The woes connected with the first rule are balanced by the second rule: Everything is a matter of negotiation, many rules are arguable and most things can be arranged in some way. For example if you lose one of the countless cards or need to arrange an alternative exam term, negotiation is always available.

Often friends ask if I can feel the Russian propaganda here. In the state TV, it is running at full speed. It is quite incredible how many debates on foreign policy can be broadcasted, while the debate format and the moderator contradicts an open discussion completely. As for university`s message, the majority of my seminars are in the fields of economics and energy policy. In these lectures, the Russian demagogy is not distinctive, yet, I often feel a misplaced national pride and anti-Americanism present. In discussions with international students from France, England, Germany and Norway we agree that the most controversial are the history lectures. I sometimes can`t understand how it is possible to speak about the some historical events in the West and in Russia but with such different concepts.

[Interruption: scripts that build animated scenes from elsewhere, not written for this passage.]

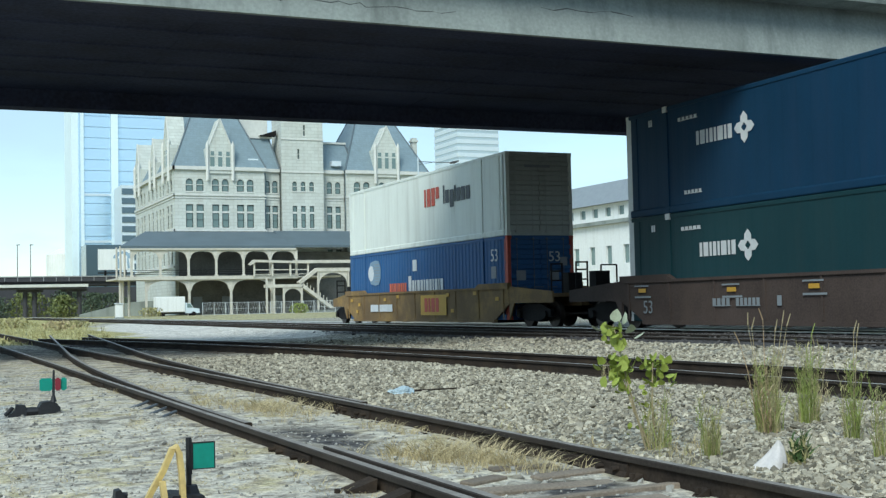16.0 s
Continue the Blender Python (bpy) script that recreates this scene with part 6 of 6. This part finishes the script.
R6 = random.Random(12)
M_STONES2 = mat("ballast_stone_pale", (0.43, 0.395, 0.305), 0.9, 0, 0.22, 6, 70, 0.003, rand=0.35, island=True, spec=0.25)
M_STONES = mat("ballast_stone", (0.285, 0.26, 0.198), 0.9, 0, 0.22, 6, 70, 0.003, rand=0.62, island=True, spec=0.25)
M_PEBBLE = mat("pebble", (0.33, 0.32, 0.285), 0.9, 0, 0.18, 6, 70, rand=0.5, island=True, spec=0.25)
M_DARKSTONE = mat("oily_stone", (0.075, 0.07, 0.068), 0.85, 0, 0.2, 6, 70, rand=0.5, island=True)
spots = []
while len(spots) < 50000:
    y = 3.6 + 22 * R6.random() ** 1.7
    x = R6.uniform(4.10 + turnout(y), mid_track(y) - 1.15)
    if noise.noise((x * 0.9, y * 0.9, 5)) > R6.uniform(-0.75, 0.1):
        spots.append((x, y, R6.lognormvariate(-4.24, 0.28) * (1 + 0.025 * y)))
stones("ballast", "grey brown crushed stone ballast", spots[::2] + spots[1::6], M_STONES, 1)
stones("ballast", "pale tan crushed stone ballast", spots[3::6] + spots[5::6], M_STONES2, 5)
spots = []
while len(spots) < 9000:
    y = 7 + 30 * R6.random() ** 1.4
    x = R6.uniform(mid_track(y) + 0.9, 13.9)
    spots.append((x, y, R6.uniform(0.022, 0.045)))
stones("ballast", "grey crushed stone ballast beyond the siding", spots[::2], M_STONES, 2)
stones("ballast", "pale crushed stone ballast beyond the siding", spots[1::2], M_STONES2, 6)
spots = []
while len(spots) < 9000:
    y = 4 + 18 * R6.random() ** 1.5
    x = R6.uniform(-1.2, 2.35) if R6.random() < 0.75 else R6.uniform(2.55, 3.9)
    if R6.random() < 0.5 or x < 1.4:
        spots.append((x, y, R6.uniform(0.005, 0.014) if R6.random() < 0.93 else R6.uniform(0.014, 0.026)))
stones("pebbles", "small grey pebbles on fine gravel and dirt", spots, M_PEBBLE, 3)
spots = []
while len(spots) < 3500:
    y = 6 + 38 * R6.random() ** 1.3
    x = mid_track(y) + R6.uniform(-1.35, 1.0) if R6.random() < 0.5 else R6.uniform(13.8, 18.9)
    spots.append((x, y, R6.uniform(0.022, 0.045)))
stones("ballast", "dark oily ballast round the siding rails", spots, M_DARKSTONE, 4)


motions()
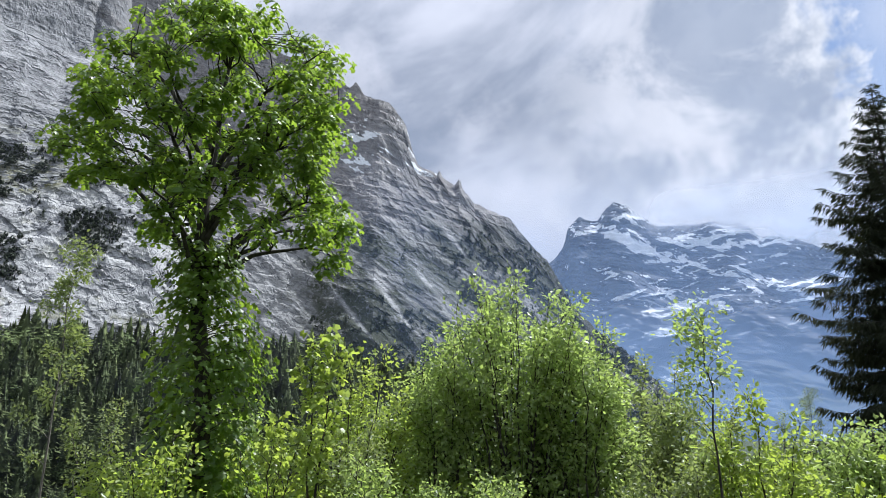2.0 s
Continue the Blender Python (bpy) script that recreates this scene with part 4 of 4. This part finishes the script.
def shrub(name, az, r, top_el, half, stems, leaves, size, mat, label, category="shrub", seed=0, bark=None, low=0.12, spread=0.13, lean=0.0, group="", template=LEAF_SMALL, tight=0.75, depth=0.8, skirt=0):
    """A many-stemmed bush or slim sapling: arching stems, side twigs and single leaves."""
    rng = np.random.default_rng(seed + int(abs(az) * 37) + int(r * 11))
    template = LEAF_OVAL if r < 14 and template is LEAF_SMALL else template
    base = spot(az, r)
    top = EYE.z + r * math.tan(radians(top_el)) - base[2]
    tree = thing(name, base, label, category, group)
    right, away = polar(np.array(az + 90.0), np.array(1.0), 0.0), polar(np.array(float(az)), np.array(1.0), 0.0)
    twigs, spots, dirs = [], [], []
    twigs_each = 15 if stems > 1 else 26
    per = max(4, int(leaves / (stems * twigs_each)))
    for s in range(stems):
        u = (s + 0.5) / stems * 2 - 1 + rng.normal(0, 0.2) if stems > 1 else 0.0
        k = rng.uniform(-depth, depth) if stems > 1 else 0.0
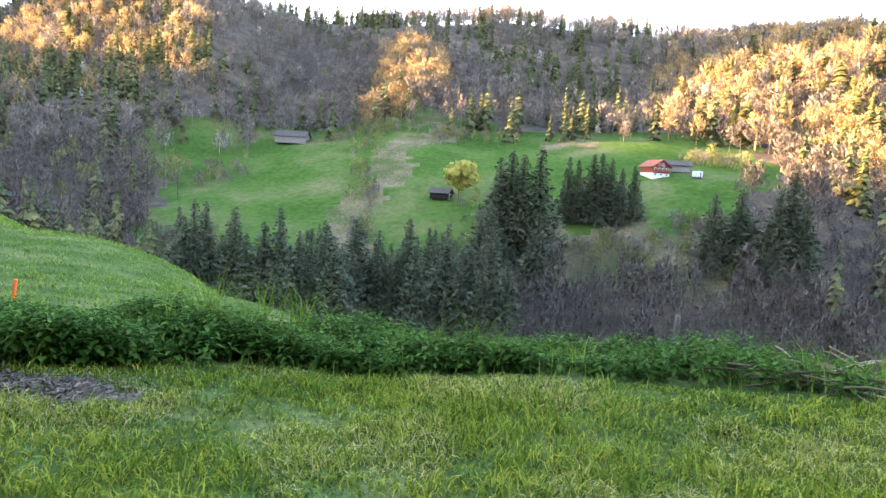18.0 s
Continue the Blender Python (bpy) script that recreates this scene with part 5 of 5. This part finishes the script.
for k, (az, r, s) in enumerate([(130.2, 4.75, .12), (136.6, 5.05, .085), (139.5, 5.0, .07), (140.5, 7.0, .12), (133.4, 4.8, .05), (143, 6.0, .07), (128, 5.2, .04)]):
    stone(az, r, s, k + 1)


# ---------- far backdrop ----------
def far_mountain():
    """A pale snowy range on the horizon beyond the end of the valley."""
    r = np.random.default_rng(8)
    az = np.linspace(-104, -74, 90)
    top = 300 + 130 * np.exp(-((az + 88) / 5.5) ** 2) + 60 * np.sin(az * 1.1) + 22 * np.sin(az * 3.7 + 1) + r.normal(size=90) * 7
    V = []
    for d, f in ((3700, 0), (3900, .55), (4150, 1.0), (4400, .3)):
        x, y = -d * np.sin(np.radians(az)), d * np.cos(np.radians(az))
        V.append(np.stack([x, y, -40 + (top + 40) * f + r.normal(size=90) * 18 * (0 < f < 1)], -1))
    V = np.concatenate(V)
    i, j = np.meshgrid(np.arange(3), np.arange(89), indexing="ij")
    a = i * 90 + j
    F = np.stack([a, a + 1, a + 91, a + 90], -1).reshape(-1, 4)
    m = material("distant_snow_and_rock", [(.35, .36, .40), (.62, .62, .64), (.8, .79, .78)], .004, .9, fine=.1)
    return tagged(array_mesh("backdrop", V, F, m), "pale snowy mountain range on the horizon", "mountains", kind="structure")


far_mountain()


def shading_ridge():
    """An unseen ridge added in the west, behind the wooded slope, shaped to take the low sun from the upper back
    slopes.
    """
    r = np.random.default_rng(5)
    b4 = radians(SUN_BEARING)
    across = np.linspace(390, 820, 60)
    top = np.interp(across, (395, 420, 450, 540, 660, 800), (-20, 290, 500, 550, 430, 150)) + r.normal(size=60) * 8
    V = []
    for s, f in ((2250, 0), (2400, .6), (2500, 1.0), (2650, .5), (2800, 0)):
        x, y = -s * math.sin(b4) + across * math.cos(b4), s * math.cos(b4) + across * math.sin(b4)
        V.append(np.stack([x, y, -30 + (top + 30) * f], -1))
    i, j = np.meshgrid(np.arange(4), np.arange(59), indexing="ij")
    a = i * 60 + j
    F = np.stack([a, a + 1, a + 61, a + 60], -1).reshape(-1, 4)
    return tagged(array_mesh("backdrop", np.concatenate(V), F, M_FLOOR, smooth=True), "wooded mountain shoulder in the distance", "mountains", kind="structure")


shading_ridge()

On the other hand, it would be wrong to think that all professors are completely uncritical of Russia and its foreign policy, especially regarding the Russian economical situation and the relation with the EU. Many disagree with the governmental strategy.

As Stuart Lawson, a former CEO of City bank, HSBC and other banks told at one of the lectures, Russia was never an economically classifiable country. In the nineties it was a developing country with a space station. Over the last 20 years, the economic situation has fluctuated so fast, that the only thing we do know is that the future will be fascinating to watch.